--- start of Information provided ---

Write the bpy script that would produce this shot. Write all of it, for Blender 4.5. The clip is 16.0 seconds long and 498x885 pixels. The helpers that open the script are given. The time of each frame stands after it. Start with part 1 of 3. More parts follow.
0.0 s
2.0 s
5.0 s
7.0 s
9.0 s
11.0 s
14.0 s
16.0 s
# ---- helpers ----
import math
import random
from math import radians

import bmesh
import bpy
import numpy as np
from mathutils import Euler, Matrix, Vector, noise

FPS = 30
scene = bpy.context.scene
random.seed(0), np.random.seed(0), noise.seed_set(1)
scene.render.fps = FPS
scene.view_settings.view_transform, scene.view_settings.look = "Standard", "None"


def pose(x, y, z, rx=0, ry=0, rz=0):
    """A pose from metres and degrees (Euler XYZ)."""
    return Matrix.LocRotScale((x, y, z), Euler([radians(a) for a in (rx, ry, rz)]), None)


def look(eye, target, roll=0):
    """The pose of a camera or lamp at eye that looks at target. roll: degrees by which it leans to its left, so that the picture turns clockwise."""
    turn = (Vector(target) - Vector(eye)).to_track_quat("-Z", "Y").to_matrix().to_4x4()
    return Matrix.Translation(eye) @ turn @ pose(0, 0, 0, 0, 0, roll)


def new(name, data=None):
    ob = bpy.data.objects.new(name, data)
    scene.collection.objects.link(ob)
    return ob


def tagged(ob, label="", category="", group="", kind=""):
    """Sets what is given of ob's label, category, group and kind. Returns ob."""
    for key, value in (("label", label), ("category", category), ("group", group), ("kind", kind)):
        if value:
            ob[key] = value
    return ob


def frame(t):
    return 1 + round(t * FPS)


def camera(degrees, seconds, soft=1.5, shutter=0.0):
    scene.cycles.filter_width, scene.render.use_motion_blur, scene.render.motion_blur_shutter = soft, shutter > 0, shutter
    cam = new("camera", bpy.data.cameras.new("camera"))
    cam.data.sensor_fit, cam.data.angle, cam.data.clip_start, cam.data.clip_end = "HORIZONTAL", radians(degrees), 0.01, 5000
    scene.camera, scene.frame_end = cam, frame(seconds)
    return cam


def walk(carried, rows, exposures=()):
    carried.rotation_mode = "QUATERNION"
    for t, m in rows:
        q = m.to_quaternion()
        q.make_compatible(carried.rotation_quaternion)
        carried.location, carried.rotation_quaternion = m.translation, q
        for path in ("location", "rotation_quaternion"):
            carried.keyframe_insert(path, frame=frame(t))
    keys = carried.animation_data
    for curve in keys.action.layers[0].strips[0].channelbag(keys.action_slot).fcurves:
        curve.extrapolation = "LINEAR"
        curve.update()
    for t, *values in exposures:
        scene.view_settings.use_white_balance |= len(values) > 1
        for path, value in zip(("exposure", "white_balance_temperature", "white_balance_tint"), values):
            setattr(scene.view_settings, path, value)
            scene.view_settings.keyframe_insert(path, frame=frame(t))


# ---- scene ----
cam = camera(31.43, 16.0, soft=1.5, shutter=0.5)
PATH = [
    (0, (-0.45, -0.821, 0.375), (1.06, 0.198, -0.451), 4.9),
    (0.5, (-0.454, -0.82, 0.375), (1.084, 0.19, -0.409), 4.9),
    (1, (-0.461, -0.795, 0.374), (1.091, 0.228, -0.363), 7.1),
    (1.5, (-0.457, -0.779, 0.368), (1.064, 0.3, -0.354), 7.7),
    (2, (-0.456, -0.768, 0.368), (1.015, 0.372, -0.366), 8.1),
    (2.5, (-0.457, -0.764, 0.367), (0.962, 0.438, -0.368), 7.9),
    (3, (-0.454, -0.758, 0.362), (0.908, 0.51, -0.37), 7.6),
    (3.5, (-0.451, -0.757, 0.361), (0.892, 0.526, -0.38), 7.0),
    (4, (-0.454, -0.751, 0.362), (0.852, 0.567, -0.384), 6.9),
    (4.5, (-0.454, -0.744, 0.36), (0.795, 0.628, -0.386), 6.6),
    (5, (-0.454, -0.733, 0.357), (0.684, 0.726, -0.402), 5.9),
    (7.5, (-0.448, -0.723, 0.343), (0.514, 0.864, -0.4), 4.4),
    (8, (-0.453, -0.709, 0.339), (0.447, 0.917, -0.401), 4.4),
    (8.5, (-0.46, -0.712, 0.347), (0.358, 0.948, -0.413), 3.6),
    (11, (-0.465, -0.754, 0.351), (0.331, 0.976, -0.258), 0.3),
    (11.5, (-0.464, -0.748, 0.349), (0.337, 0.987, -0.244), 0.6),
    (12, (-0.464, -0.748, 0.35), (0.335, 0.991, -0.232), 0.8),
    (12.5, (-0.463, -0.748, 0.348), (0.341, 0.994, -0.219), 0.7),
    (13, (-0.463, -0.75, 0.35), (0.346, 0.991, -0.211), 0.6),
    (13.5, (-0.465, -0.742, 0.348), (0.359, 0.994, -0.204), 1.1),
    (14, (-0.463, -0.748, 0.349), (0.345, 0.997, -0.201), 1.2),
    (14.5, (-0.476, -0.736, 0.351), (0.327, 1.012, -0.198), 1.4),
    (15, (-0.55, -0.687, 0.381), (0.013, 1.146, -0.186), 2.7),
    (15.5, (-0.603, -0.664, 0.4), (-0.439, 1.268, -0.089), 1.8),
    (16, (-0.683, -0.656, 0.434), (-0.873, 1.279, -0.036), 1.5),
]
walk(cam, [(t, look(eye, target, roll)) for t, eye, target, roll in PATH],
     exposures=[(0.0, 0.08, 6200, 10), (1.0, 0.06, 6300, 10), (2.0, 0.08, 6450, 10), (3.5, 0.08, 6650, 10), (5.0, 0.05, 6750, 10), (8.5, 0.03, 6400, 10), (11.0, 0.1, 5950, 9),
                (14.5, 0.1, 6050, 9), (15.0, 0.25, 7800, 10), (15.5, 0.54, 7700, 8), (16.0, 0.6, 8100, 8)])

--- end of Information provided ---
--- start of Information provided ---

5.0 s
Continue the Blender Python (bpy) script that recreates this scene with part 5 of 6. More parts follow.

--- end of Information provided ---
--- start of Information provided ---

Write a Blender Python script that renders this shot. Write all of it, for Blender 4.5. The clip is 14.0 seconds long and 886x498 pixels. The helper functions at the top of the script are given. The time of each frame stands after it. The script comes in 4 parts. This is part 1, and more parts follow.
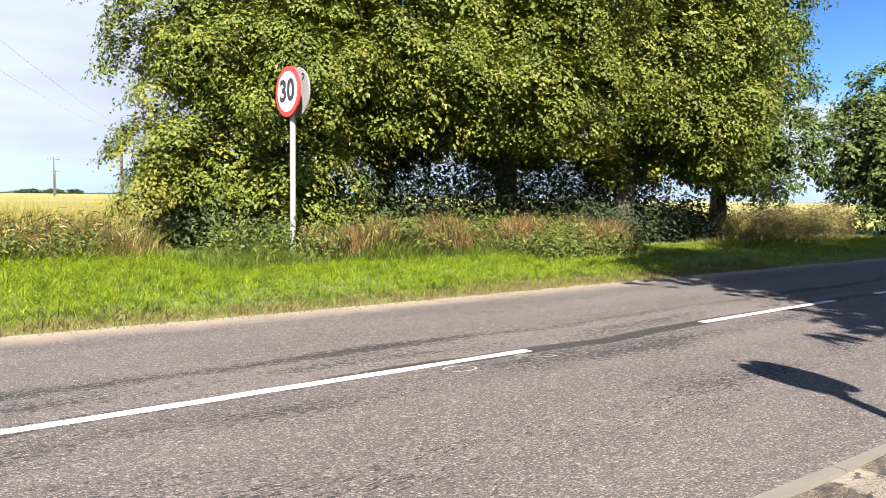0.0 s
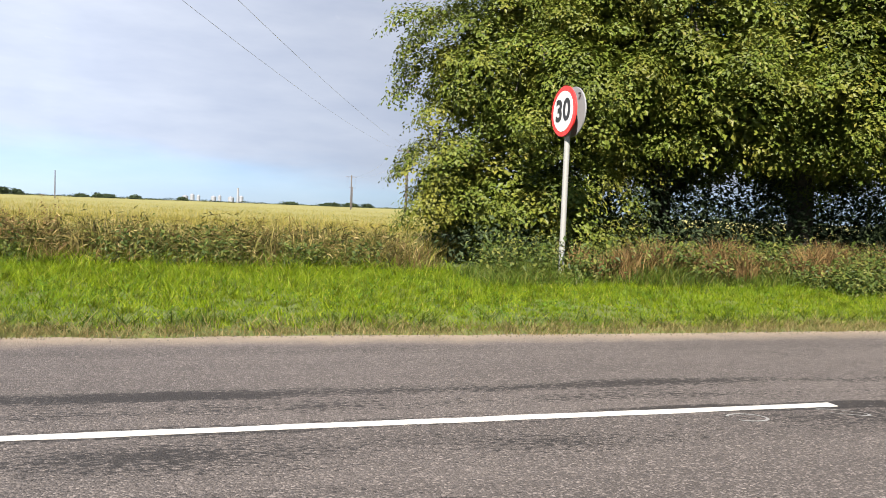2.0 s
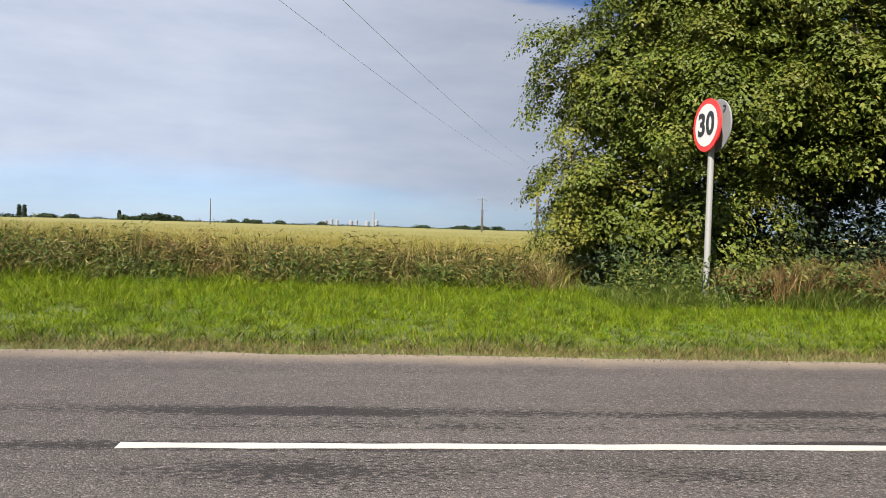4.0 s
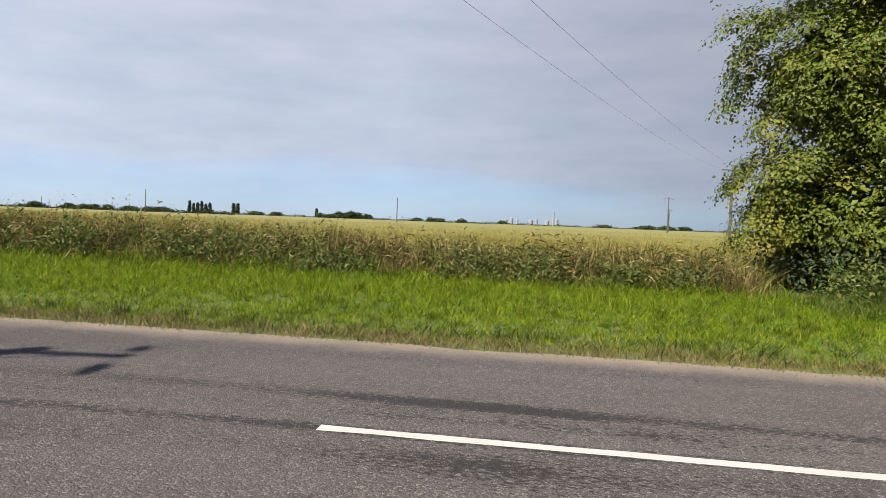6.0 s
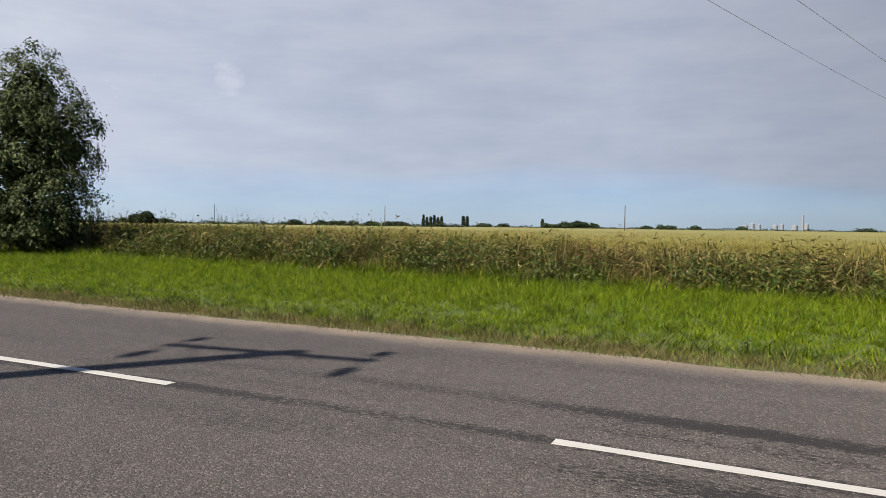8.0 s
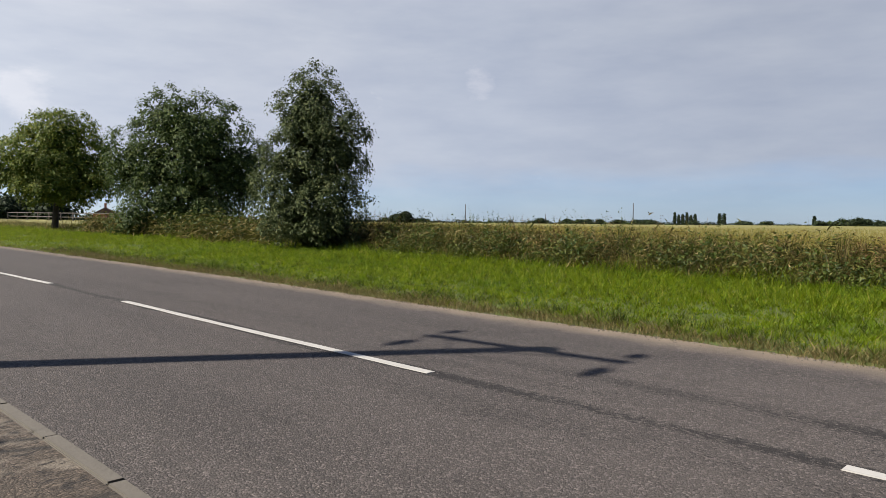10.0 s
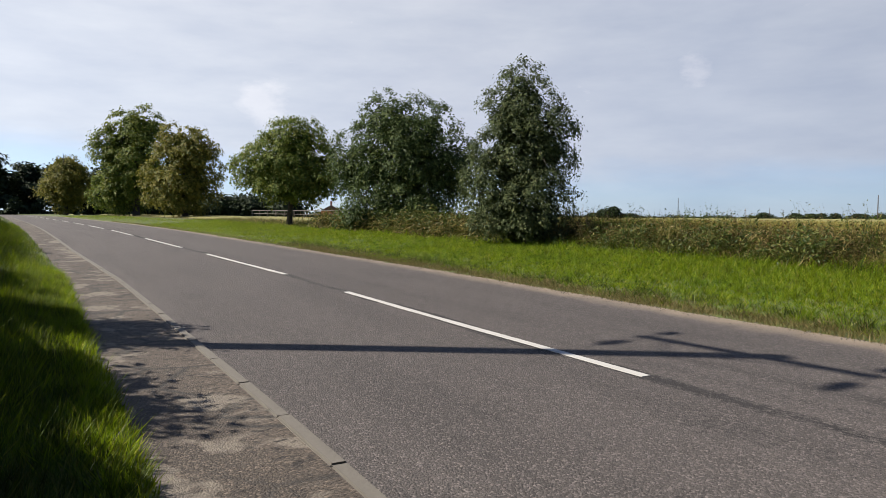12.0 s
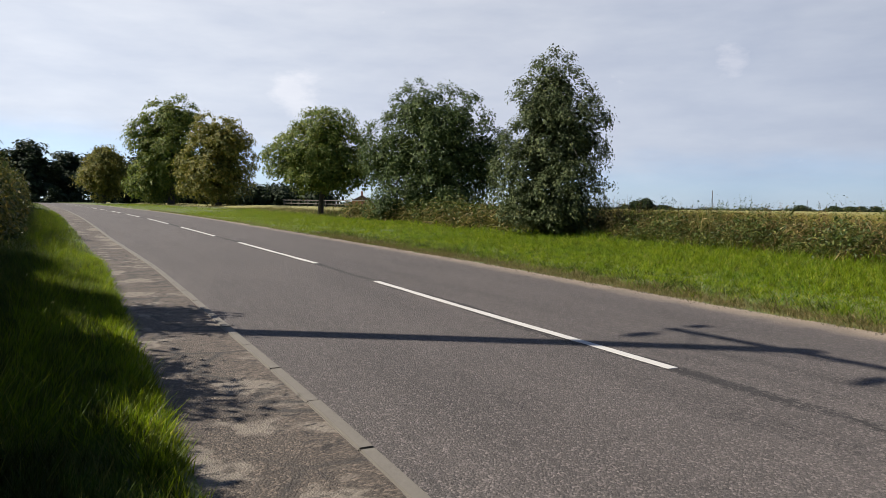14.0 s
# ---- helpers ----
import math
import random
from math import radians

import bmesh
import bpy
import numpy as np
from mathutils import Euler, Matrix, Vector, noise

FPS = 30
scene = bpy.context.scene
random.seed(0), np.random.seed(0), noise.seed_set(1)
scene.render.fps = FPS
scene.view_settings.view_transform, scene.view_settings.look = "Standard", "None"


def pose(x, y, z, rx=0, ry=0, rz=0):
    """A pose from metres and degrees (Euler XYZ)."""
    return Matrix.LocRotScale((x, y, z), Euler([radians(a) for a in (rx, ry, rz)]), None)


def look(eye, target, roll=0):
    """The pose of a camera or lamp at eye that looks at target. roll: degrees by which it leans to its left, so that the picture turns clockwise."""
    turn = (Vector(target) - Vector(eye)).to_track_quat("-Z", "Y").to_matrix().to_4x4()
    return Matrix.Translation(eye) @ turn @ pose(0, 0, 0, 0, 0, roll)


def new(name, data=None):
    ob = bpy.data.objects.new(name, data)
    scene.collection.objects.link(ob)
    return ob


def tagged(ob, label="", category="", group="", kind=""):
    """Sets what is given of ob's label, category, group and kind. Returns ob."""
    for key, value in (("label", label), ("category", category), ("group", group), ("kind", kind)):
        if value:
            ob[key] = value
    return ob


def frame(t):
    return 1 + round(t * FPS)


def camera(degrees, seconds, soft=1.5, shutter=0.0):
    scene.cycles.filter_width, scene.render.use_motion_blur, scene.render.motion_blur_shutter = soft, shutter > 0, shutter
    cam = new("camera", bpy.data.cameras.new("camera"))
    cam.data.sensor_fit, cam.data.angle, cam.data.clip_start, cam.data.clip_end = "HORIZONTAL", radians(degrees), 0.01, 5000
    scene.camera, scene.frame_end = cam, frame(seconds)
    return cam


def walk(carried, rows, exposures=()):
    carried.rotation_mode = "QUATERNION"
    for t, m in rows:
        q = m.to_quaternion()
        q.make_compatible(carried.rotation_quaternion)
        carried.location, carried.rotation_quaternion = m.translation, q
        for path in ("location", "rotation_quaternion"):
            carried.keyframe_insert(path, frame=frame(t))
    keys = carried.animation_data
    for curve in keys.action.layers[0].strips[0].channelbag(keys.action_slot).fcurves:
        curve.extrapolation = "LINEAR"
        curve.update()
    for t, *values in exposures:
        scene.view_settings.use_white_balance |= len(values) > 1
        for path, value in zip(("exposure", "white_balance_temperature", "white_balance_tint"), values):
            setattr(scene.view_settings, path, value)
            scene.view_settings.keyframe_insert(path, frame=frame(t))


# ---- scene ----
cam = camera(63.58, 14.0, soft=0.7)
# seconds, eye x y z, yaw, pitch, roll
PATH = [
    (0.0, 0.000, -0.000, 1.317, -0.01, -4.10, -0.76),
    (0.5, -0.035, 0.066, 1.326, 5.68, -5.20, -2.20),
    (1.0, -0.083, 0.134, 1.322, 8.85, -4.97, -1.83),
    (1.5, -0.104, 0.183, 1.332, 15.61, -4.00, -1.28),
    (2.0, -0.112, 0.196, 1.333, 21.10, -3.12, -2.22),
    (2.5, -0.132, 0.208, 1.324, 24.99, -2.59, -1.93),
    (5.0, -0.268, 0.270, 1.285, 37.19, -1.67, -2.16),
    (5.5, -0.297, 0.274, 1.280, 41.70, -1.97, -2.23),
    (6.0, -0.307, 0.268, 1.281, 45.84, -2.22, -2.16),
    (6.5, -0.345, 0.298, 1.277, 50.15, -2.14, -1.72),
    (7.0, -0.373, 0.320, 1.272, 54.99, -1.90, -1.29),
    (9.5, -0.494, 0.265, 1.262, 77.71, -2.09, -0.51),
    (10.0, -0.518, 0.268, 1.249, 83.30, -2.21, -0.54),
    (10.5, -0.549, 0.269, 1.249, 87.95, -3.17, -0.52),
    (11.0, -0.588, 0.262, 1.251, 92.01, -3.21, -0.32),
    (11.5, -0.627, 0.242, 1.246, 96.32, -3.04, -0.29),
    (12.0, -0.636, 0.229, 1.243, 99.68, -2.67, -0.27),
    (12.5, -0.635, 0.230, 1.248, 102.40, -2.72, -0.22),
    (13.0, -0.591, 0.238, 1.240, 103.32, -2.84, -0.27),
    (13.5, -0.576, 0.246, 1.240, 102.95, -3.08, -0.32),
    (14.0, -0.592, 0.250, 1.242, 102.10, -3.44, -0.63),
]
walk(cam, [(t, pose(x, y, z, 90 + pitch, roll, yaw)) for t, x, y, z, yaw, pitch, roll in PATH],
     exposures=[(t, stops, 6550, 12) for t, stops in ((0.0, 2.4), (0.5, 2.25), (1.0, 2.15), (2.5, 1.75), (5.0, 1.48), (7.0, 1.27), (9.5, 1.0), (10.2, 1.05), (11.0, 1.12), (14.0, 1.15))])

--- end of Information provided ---

### What is asked
Using the material above, copy every line in which the string "stands" occurs.

### Solution to this exercise
Write the bpy script that would produce this shot. Write all of it, for Blender 4.5. The clip is 16.0 seconds long and 498x885 pixels. The helpers that open the script are given. The time of each frame stands after it. Start with part 1 of 3. More parts follow.
Write a Blender Python script that renders this shot. Write all of it, for Blender 4.5. The clip is 14.0 seconds long and 886x498 pixels. The helper functions at the top of the script are given. The time of each frame stands after it. The script comes in 4 parts. This is part 1, and more parts follow.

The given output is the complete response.